On Monday, she met union leaders and some of the 600 workers who were laid off last year when AK Steel Holding Corp announced it would idle a furnace in eastern Kentucky.
She said jobs losses in manufacturing and the coal industry in the area had been a heavy blow.
"Talk about a ripple effect. It's just devastating communities," Clinton told workers around a table at an Italian restaurant in the town of Ashland.
While the Republican presidential candidates focus on Tuesday's primary contest in Indiana, Clinton launched a trip to Appalachia this week that will include events in Ohio and West Virginia.
She has a large lead over Sanders for the Democratic nomination. Unions typically back Democratic candidates, and union leaders have endorsed both Clinton and Sanders in the 2016 presidential race.
But Trump's pro-coal, anti-trade message and outsider status has resonated with some blue collar union members frustrated with Washington politicians. He and other Republicans also accuse President Barack Obama's administration of waging a "war on coal" by imposing strict environmental regulations.
"I'm a free-market guy, but not when you're getting killed," Trump said at a rally in Carmel, Indiana. "Look at steel, it's being wiped out. Your coal industry is wiped out, and China is taking our coal."
The New York businessman won the Republican nominating contest in Kentucky in March, sweeping most of the counties in the economically struggling east of the state.
Parts of Appalachia, a region that spans multiple states across the eastern United States, have struggled with poverty and job losses. West Virginia's unemployment rate of 6.5 percent in March was well above the national rate of 5 percent, according to Labor Department data. Ohio's unemployment rate was 5.1 percent, while the figure in Kentucky was 5.6 percent.
It will be an uphill struggle for Clinton there if she wins the nomination. She has pledged more than $30 billion to help regions that depend on coal, but her promise was overshadowed when she said in March that the country would "put a lot of coal miners and coal companies out of business."
And her husband, former President Bill Clinton, campaigned on Sunday in West Virginia, encountering protests from Trump supporters.
West Virginia last voted for a Democratic presidential candidate in 1996, when Bill Clinton was running for his second four-year term. He is the only Democrat who has won Kentucky since 1980.
TRUMP IN INDIANA
Trump will take a leap toward winning the Republican nomination if he comes out ahead in Tuesday's Indiana primary. His success in the race for the White House may well ride on the support of Republican evangelicals.

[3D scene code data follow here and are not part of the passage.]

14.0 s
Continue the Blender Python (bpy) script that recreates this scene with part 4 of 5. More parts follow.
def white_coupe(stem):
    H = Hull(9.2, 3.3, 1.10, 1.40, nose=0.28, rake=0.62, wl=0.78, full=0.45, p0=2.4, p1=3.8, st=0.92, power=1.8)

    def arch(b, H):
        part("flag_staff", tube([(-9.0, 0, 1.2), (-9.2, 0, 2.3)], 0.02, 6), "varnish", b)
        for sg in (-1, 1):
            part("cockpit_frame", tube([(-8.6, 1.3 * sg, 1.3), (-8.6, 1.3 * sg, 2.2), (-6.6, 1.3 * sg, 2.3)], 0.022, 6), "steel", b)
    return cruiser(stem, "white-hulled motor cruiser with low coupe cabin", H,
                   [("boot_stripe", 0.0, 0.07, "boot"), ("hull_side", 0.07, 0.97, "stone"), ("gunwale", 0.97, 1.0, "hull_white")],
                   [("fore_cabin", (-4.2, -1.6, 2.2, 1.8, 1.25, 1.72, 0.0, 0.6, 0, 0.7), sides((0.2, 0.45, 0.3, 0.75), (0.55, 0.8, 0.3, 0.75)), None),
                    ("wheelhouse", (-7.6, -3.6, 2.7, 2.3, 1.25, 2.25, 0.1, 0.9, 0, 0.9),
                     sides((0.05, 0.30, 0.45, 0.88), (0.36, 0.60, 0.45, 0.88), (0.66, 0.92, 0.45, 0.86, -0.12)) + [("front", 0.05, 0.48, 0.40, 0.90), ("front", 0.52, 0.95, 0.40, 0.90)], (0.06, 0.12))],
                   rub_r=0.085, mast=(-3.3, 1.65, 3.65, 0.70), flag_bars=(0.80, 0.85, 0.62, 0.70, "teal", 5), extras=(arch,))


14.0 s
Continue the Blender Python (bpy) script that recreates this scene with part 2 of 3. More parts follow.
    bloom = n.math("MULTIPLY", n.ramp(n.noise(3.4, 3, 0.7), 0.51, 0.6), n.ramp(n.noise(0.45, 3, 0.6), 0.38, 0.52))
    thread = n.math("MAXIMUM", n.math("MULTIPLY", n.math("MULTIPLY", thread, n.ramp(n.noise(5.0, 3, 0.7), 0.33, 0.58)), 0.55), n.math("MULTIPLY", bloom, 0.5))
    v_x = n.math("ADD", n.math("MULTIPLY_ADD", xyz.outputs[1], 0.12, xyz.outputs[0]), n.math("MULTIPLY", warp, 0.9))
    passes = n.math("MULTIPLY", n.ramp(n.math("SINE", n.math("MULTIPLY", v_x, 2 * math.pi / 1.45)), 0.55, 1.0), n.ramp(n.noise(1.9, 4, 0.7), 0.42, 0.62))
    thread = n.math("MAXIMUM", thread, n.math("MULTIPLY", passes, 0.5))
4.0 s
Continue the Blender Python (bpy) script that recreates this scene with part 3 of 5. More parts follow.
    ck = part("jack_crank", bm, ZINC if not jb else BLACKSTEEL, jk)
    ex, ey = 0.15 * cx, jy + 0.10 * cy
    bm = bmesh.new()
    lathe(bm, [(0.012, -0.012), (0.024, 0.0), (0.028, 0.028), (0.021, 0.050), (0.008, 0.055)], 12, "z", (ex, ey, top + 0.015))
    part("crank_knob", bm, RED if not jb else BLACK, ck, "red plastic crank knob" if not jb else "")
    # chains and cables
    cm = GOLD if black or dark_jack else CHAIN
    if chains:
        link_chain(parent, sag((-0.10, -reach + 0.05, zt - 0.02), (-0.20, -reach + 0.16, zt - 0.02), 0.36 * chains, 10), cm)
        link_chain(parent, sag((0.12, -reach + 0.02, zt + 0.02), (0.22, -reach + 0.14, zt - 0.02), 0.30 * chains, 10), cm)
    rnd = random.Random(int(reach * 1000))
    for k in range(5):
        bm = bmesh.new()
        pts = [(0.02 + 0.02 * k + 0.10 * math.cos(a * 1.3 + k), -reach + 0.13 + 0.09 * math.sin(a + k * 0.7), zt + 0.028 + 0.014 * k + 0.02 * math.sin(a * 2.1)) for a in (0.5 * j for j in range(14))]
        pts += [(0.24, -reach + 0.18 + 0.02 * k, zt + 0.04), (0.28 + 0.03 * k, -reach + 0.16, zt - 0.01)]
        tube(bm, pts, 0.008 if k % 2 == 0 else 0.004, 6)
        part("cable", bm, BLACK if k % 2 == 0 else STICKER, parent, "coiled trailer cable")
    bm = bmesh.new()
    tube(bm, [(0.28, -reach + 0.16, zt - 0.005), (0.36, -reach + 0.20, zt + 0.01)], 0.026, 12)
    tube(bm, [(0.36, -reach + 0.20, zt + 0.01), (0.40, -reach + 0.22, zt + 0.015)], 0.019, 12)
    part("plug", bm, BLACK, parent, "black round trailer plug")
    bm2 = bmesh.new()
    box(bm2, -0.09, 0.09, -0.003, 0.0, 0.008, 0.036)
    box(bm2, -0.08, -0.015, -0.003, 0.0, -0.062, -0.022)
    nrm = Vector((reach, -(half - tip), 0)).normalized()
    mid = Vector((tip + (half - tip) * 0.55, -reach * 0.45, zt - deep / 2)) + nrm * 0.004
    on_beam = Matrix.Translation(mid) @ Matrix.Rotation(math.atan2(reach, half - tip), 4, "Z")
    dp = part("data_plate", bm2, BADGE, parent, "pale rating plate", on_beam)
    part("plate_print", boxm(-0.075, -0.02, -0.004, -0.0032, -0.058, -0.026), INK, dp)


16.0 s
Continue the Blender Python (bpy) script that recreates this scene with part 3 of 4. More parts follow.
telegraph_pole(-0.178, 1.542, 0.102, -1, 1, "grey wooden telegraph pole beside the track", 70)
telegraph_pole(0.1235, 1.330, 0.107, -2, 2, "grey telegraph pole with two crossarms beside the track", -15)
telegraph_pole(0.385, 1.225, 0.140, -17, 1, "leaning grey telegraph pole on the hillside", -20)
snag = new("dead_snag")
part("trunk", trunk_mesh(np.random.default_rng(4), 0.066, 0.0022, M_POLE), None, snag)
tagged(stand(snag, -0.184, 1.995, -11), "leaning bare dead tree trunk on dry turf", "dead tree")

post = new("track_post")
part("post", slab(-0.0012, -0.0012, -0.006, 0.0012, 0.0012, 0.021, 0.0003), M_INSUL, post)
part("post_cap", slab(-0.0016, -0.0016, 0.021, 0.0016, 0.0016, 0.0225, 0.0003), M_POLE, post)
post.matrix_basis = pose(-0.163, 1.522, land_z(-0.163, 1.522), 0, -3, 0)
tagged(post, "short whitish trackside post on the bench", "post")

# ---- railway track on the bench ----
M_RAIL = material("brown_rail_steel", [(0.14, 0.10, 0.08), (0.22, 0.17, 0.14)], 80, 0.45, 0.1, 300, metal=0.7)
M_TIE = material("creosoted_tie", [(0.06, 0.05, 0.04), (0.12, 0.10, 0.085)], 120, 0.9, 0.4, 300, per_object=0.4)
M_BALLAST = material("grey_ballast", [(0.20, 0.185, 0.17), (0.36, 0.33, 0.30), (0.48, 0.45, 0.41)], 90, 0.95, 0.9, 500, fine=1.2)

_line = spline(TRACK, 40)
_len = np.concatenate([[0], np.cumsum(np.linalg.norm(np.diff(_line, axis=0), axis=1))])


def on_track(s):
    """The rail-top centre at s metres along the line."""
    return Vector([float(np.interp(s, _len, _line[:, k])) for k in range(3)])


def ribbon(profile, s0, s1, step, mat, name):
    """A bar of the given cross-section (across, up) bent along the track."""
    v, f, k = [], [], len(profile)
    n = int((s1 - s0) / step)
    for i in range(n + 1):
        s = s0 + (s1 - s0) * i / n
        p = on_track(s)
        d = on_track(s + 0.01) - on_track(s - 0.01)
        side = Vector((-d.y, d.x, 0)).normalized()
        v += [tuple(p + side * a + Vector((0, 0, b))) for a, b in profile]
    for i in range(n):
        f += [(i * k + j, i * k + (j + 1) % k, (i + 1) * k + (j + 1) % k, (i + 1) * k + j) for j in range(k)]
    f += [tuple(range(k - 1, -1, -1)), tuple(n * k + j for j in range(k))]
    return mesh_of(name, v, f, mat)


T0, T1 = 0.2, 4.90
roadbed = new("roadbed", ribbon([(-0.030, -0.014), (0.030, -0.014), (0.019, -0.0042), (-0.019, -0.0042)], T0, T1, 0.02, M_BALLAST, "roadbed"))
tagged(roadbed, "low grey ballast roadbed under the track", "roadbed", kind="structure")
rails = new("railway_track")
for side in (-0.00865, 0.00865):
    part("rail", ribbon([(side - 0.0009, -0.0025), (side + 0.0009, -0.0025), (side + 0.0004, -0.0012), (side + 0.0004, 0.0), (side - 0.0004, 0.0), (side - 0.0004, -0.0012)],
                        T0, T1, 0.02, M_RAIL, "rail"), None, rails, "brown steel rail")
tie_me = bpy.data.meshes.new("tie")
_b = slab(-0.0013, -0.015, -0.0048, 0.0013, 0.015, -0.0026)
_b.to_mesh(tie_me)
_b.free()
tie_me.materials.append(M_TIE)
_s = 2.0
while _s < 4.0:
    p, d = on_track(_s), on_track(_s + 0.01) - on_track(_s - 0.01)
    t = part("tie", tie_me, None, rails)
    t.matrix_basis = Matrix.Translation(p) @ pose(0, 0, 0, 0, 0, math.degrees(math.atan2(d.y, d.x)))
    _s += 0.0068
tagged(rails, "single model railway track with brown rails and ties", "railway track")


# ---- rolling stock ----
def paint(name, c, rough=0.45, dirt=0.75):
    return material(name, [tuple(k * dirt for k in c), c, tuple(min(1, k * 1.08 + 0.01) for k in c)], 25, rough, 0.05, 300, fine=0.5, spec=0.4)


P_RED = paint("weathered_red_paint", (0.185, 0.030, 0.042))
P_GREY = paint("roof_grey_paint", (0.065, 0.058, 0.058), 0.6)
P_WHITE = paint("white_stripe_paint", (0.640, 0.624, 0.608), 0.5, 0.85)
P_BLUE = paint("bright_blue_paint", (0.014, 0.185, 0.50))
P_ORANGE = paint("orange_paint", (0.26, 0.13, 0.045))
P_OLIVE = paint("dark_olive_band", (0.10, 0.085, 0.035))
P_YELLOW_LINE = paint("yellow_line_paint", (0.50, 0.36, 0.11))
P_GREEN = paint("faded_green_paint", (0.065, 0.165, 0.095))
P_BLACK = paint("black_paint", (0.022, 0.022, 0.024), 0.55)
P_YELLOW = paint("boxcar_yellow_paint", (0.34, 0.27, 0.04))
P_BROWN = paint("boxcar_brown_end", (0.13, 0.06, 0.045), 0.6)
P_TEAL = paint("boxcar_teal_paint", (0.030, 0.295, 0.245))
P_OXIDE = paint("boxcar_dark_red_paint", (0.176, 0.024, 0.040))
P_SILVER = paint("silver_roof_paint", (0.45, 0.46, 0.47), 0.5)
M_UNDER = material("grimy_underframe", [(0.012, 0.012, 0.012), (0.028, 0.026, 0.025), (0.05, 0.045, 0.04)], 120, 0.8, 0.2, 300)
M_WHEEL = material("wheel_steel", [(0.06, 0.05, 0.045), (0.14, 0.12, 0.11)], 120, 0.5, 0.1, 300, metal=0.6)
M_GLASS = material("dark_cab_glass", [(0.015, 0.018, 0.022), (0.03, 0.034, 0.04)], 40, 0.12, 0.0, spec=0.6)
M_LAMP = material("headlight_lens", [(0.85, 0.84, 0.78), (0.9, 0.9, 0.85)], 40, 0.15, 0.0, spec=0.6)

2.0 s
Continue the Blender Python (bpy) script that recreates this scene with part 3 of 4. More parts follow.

Top rival Ted Cruz planned stops to greet voters across the state on Monday, running into a group of Trump supporters in Marion, Indiana who berated him. He deployed his wife, Heidi, and Carly Fiorina, the ex-candidate who Cruz has chosen as his running mate if he gets the Republican nomination, to a coffee shop and art gallery in Carmel, Indiana.
Cruz, who lags Trump in delegates to the Republican National Convention in July, told reporters on Monday he would stay in the race "as long as we have a viable path to victory."
Republicans plan to tie Clinton to what they say is an anemic economy under President Barack Obama. Republican National Committee Chairman Reince Priebus on Monday cited data released last week that showed economic growth slipped in the first quarter to its slowest pace in two years.
"Struggling Americans will never get ahead under Hillary Clinton. They are going to keep getting taken to the cleaners," Priebus said in an opinion piece for RealClearPolitics.